Opinião da Igreja Católica? Não, Obrigado!
Depois do Bispo de Roma, o Papa Rotweiller XVI, ter comparado a prática do aborto ao terrorismo, chegou a vez de um colega seu português, de nome António Montes Moreira, ter comparado o aborto à pena de morte, invocando galhardamente os valores da doutrina cristã e da civilização humana.
A inqualificável falta de dignidade e a chocante desonestidade intelectual da Igreja Católica no que concerne ao aborto, tocam mesmo as raias de um incomensurável absurdo.
É esta mesma Igreja, que agora se vem arrogar ter uma palavra a dizer na sociedade portuguesa no próximo referendo sobre a despenalização do aborto, que sempre foi contra qualquer forma de planeamento familiar que não passe pela contagem dos dias ou pela filiação na Opus Dei.
É esta mesma Igreja que, enquanto clama pelos valores da vida humana, organiza queimas rituais de preservativos e assim se torna cúmplice das terríficas taxas de disseminação da SIDA, principalmente em África.

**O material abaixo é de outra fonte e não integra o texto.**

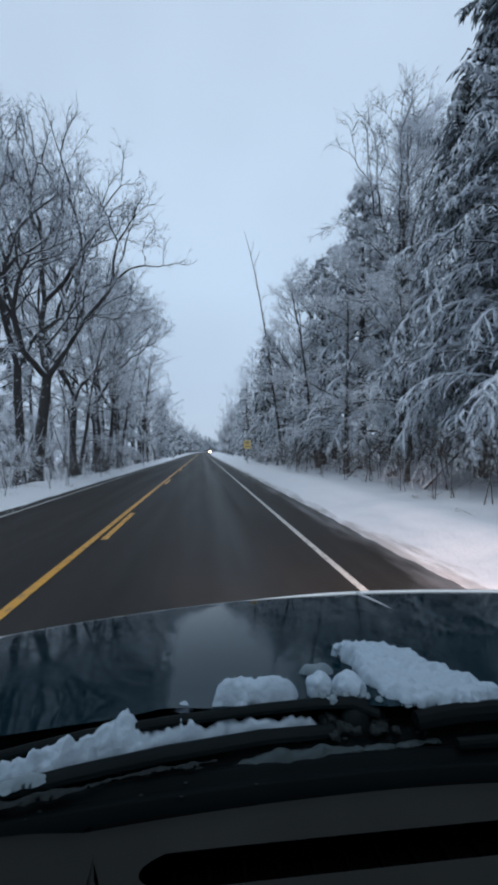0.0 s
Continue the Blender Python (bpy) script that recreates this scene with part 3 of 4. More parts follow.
# behind the car, for what its paint and glass mirror
for y in np.arange(-40, 4, 7.0):
    plant("fd", -11.0 + rng.uniform(-1, 1), y, 1.0)
    plant("pd", 10.5 + rng.uniform(-1, 1), y, 1.0)
for y in np.arange(2, 13, 5.0):
    plant("fm", -13.5 + rng.uniform(-1, 1), y, 1.0)

WIDE = oak("wide", 34, 5.6, 0.30, 4, 6, 4, 3, 2, crown_mat=BARE_TWIG, lift=0.16, open_=0.62, keep=0.85)
for x, y, s, turn in ((-7.9, 21.5, 1.0, 0.6), (-8.6, 47, 1.1, 4.0)):
    stand(WIDE, WOOD2, x, y, s, turn, "tree", "wide-crowned leafless tree with dark limbs and thin snow", "tree", "roadside trees")
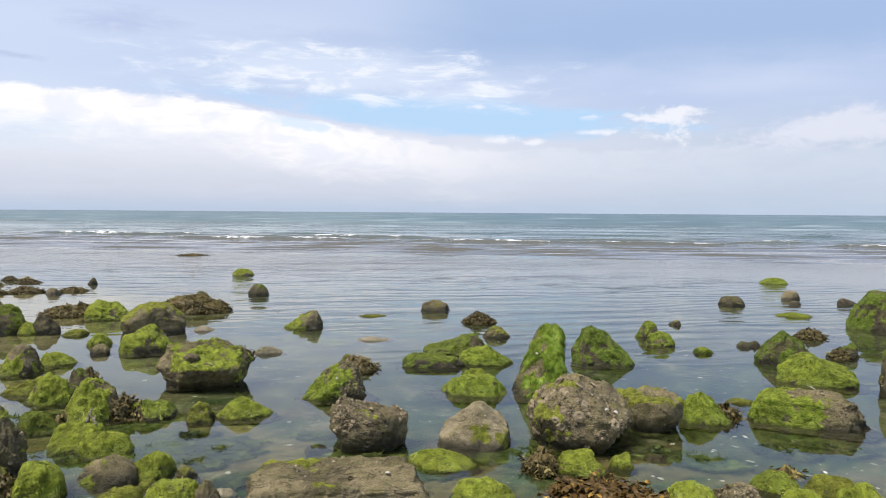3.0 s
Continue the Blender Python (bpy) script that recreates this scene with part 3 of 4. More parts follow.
def wrack(name, x, y, w, d, h, yaw, label, seed, count=260, mat=None, length=0.036, width=0.0075, loose=False):
    """A heap of bladder wrack: a low lumpy holdfast mound under many forked fronds."""
    rng = np.random.default_rng(seed)
    mat = mat or WRACK
    v, f = SPHERES[4]
    v = v.copy() + 0.22 * v * field(v, 1.9, seed)[:, None] + 0.1 * v * field(v, 5.0, seed + 3)[:, None]
    v = v * np.array([w * 0.46, d * 0.46, h * 0.72]) * (1 + 0.25 * field(v, 9.0, seed))[:, None]
    v = v + 0.009 * rng.normal(0, 1, v.shape)
    rim = np.clip(1 - (v[:, 0] / (w * 0.5)) ** 2 - (v[:, 1] / (d * 0.5)) ** 2, 0.02, 1)
    v[:, 2] = np.where(v[:, 2] < 0, v[:, 2] * 0.4 - 0.03, v[:, 2] * 1.25 * np.sqrt(rim))
    ob = mesh_object(name, v, f, mat)
    ob.matrix_world = pose(x, y, 0, 0, 0, yaw)
    tagged(ob, label, "seaweed")
    nrm, fn = normals(v, f)
    cen, cn = v[f].mean(axis=1), fn / np.maximum(np.linalg.norm(fn, axis=1, keepdims=True), 1e-12)
    area = np.linalg.norm(fn, axis=1) * (cen[:, 2] > -0.02)
    kinds = [frond_mesh("frond", rng, mat, length * rng.uniform(0.7, 1.25), width * rng.uniform(0.8, 1.3)) for _ in range(7)]
    count = count if loose else int(count * 2.6)
    pick = rng.choice(len(cen), size=count, p=area / area.sum())
    verts, faces = [], []
    for turn, i in enumerate(pick):
        n = Vector(cn[i])
        outward = Vector((cen[i][0] / (w * w), cen[i][1] / (d * d), 0))
        heading = math.atan2(outward.y, outward.x) + rng.normal(0, 0.9)
        tilt = math.degrees(math.asin(max(-1, min(1, n.z))))
        m = pose(*cen[i], rng.normal(0, 45), rng.normal(4, 30) + (90 - tilt) * 0.45, math.degrees(heading))
        me = kinds[rng.integers(len(kinds))]
        if loose and turn < 290:
            leaf = new("frond", me)
            leaf.parent, leaf.matrix_basis = ob, m
        else:
            base = len(verts)
            verts.extend(tuple(m @ q.co) for q in me.vertices)
            faces.extend(tuple(base + j for j in pl.vertices) for pl in me.polygons)
    if verts:
        tagged(mesh_object("fronds", verts, faces, mat, ob), kind="stuff")
    return ob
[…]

É esta mesma Igreja que não hesita em achincalhar os sentimentos religiosos dos seus próprios fiéis com a publicação de panfletos com a mãe das suas divindades a chorar, a mesma semi-deusa que há décadas utiliza como instrumento e fonte de receita financeira numa das maiores fraudes religiosas de que há memória.
É esta mesma Igreja que carrega consigo um passado de ignomínia, uma História de sofrimento, de sangue e morticínio, que é sinónimo de atraso social, cultural e civilizacional, que se distingue pela sua visão suja e pecaminosa, típica dos mais abjectos tarados sexuais, sobre tudo o que diga respeito a sexo, que sempre sobrevalorizou a sua doutrina e o seu catecismo à própria vida humana, enquanto persiste em desprezar a mulher, quer na sua própria condição quer até como ser humano.
É esta mesma Igreja para quem o sexo é simplesmente sinónimo de «pecado», para quem amar é «pecar», que não concebe que o seu próprio Deus em visita aos homens pudesse ter sido concebido num acto de amor, que não permitiu sequer à mãe desse seu Deus o privilégio de amar, uma vez mais trata a mulher como um mero objecto, um ser humano de segunda ou terceira categoria a quem não permite sequer o livre arbítrio, a escolha ou a determinação do seu próprio corpo, e a quem antes impõem uma opção pré-determinada pela sua doutrina e pelos seus valores medievais, ainda que isso signifique o drama e o risco de vida do recurso ao aborto clandestino.
É esta mesma Igreja, que proclama os valores de um Deus tirano, impiedoso e sanguinário e a quem, borrada de medo, louvaminha em rituais de amesquinhamento absolutamente desprezíveis e indignos de seres humanos com um mínimo de respeito por si próprios, que se acha agora no direito de interferir na sociedade portuguesa, num assunto em que estão em causa estritos valores éticos.
Porque, de facto, é preciso uma lata gigantesca e um desplante sem fim para que um responsável eclesiástico católico venha invocar os valores da doutrina cristã e da vida humana para comparar o aborto ao terrorismo ou à pena de morte, quando essa mesma doutrina cristã admite precisamente… a pena de morte!
Que estes energúmenos de sotaina, com ou sem sapatinhos vermelhos, usem a arma da desonestidade intelectual para explicarem o seu relativismo moral, isso ainda admito.
Afinal, é disso que eles vivem.
O que não consigo entender é a cumplicidade tácita que tanta gente (quero crer, apesar de tudo, que de boa fé) tão cega a acriticamente ainda lhes entrega.